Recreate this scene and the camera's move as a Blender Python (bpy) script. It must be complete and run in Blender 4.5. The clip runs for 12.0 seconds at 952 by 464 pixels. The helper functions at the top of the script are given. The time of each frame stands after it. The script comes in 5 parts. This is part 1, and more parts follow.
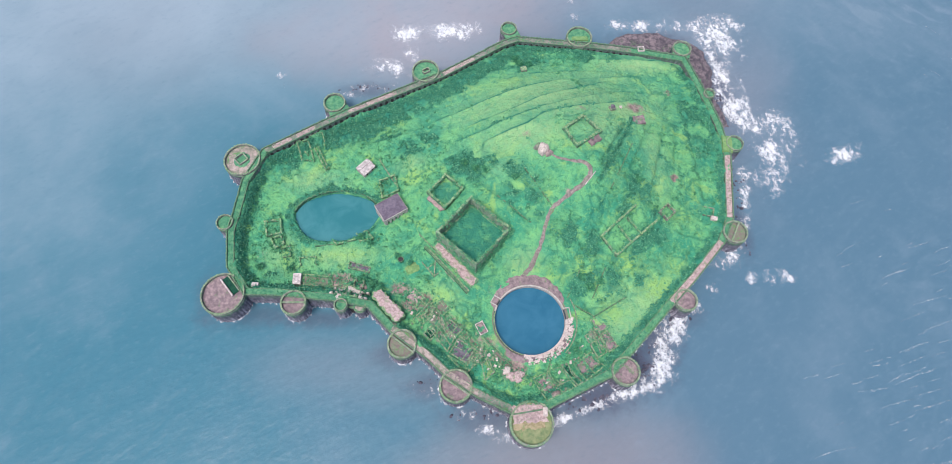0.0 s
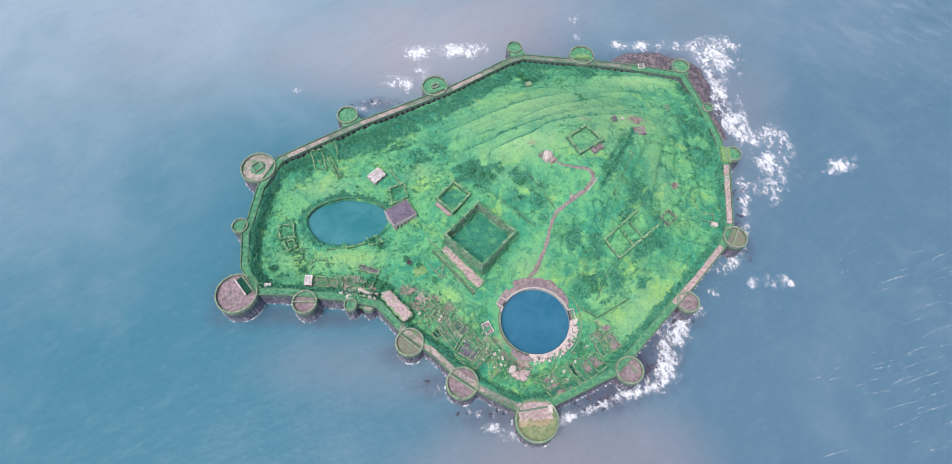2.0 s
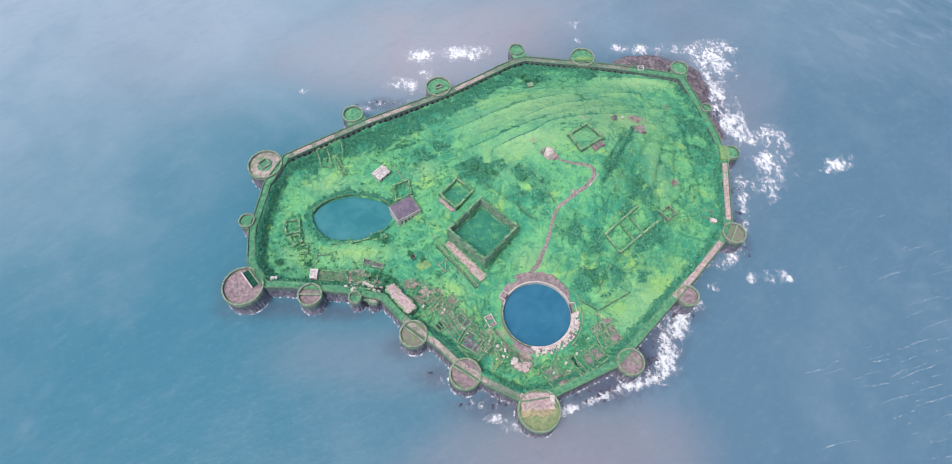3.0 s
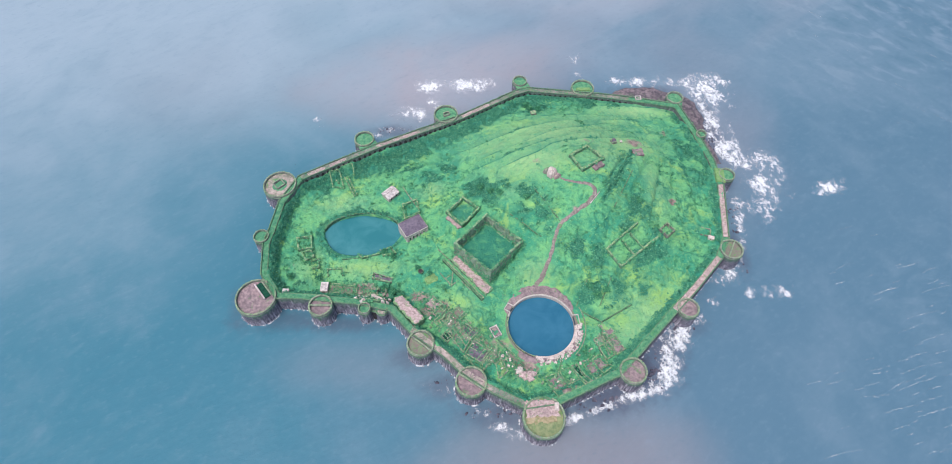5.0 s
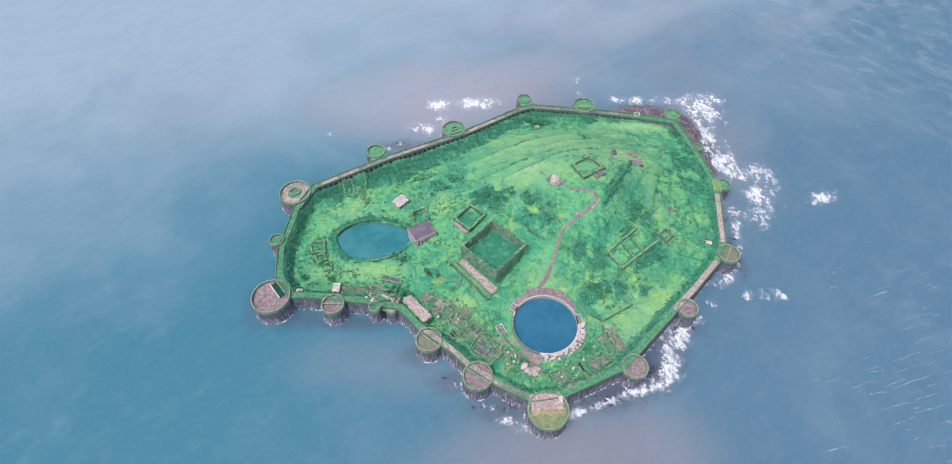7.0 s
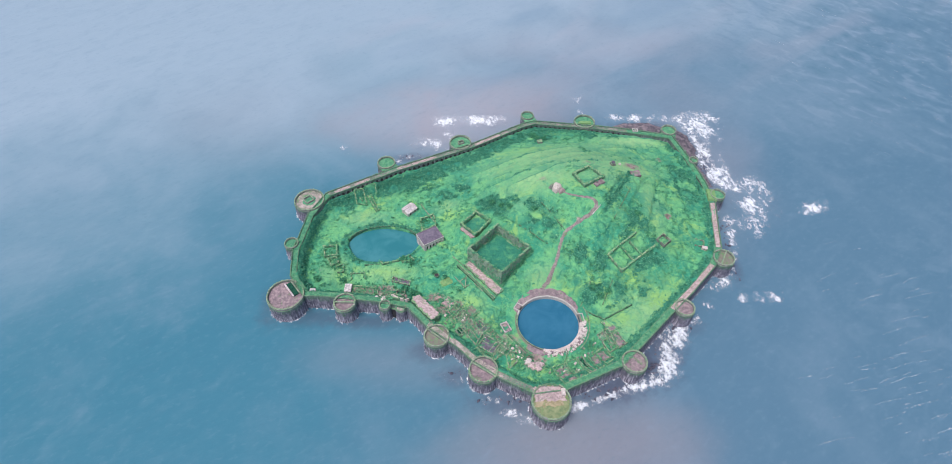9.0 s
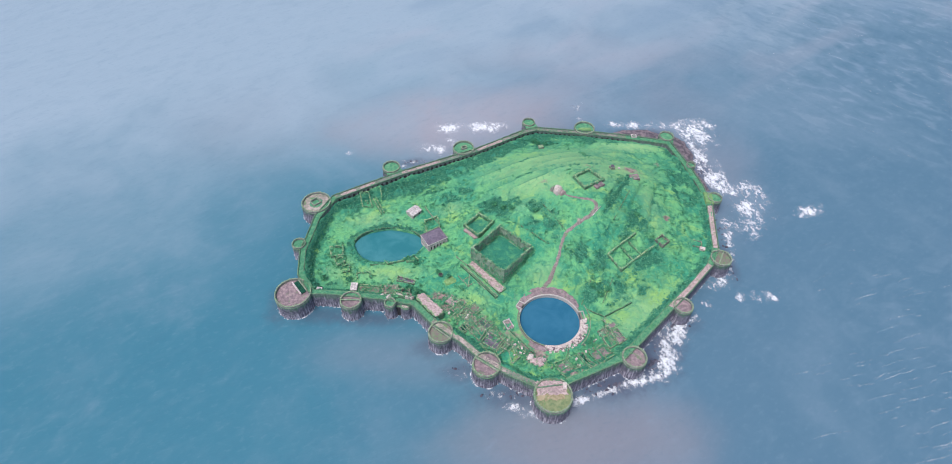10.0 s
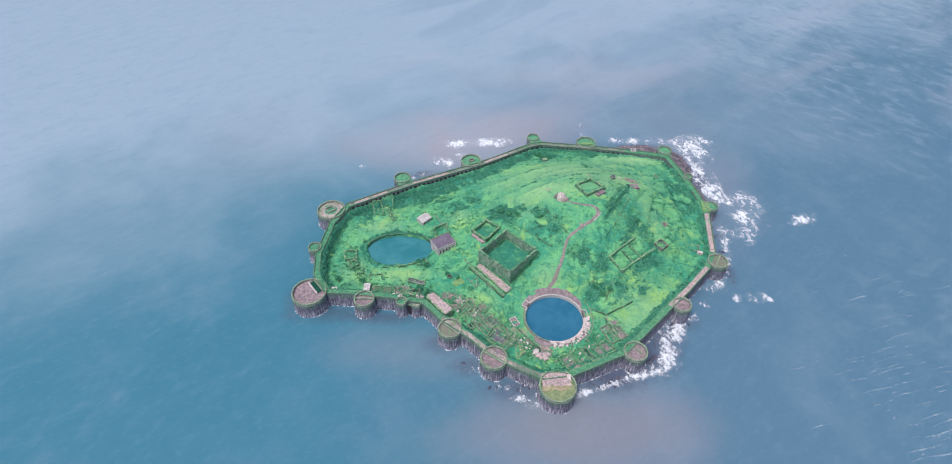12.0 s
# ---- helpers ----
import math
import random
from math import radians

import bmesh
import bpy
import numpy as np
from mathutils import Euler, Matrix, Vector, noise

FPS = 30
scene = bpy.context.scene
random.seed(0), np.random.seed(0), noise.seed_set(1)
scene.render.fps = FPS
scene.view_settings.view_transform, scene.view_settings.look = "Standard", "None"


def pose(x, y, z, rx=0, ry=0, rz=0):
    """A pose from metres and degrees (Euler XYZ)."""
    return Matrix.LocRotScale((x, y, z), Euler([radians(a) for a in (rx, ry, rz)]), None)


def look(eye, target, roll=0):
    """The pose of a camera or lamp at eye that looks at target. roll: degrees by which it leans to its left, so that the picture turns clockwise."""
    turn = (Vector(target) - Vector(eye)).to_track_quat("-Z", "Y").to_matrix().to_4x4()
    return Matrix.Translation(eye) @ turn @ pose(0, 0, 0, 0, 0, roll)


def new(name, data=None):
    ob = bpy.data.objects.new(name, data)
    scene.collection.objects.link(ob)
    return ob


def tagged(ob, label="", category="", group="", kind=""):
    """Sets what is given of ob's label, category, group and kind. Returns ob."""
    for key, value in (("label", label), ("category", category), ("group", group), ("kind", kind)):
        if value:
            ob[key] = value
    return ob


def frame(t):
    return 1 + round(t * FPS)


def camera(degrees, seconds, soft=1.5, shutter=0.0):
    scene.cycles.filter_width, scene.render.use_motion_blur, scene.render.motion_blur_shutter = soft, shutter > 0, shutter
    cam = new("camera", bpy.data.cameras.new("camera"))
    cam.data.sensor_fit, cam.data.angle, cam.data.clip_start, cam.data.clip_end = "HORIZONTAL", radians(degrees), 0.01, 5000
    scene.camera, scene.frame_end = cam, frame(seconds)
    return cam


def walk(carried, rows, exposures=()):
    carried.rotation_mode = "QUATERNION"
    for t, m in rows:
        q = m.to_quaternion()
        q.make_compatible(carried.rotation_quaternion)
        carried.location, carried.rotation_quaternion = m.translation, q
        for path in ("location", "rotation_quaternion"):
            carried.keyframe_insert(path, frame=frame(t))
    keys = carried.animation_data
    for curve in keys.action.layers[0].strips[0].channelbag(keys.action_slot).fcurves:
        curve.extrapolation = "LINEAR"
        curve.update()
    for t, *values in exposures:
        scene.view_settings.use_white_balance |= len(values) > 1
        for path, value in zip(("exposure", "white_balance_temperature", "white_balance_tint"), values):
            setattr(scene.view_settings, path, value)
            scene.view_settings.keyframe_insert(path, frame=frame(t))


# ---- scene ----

_ _ _ _ _

Skip the pictures and restate exactly the lines from the beginning of the listing to the line with "scene.render.fps = FPS", that line included.

WRITTEN RESPONSE
Recreate this scene and the camera's move as a Blender Python (bpy) script. It must be complete and run in Blender 4.5. The clip runs for 12.0 seconds at 952 by 464 pixels. The helper functions at the top of the script are given. The time of each frame stands after it. The script comes in 5 parts. This is part 1, and more parts follow.
0.0 s
2.0 s
3.0 s
5.0 s
7.0 s
9.0 s
10.0 s
12.0 s
# ---- helpers ----
import math
import random
from math import radians

import bmesh
import bpy
import numpy as np
from mathutils import Euler, Matrix, Vector, noise

FPS = 30
scene = bpy.context.scene
random.seed(0), np.random.seed(0), noise.seed_set(1)
scene.render.fps = FPS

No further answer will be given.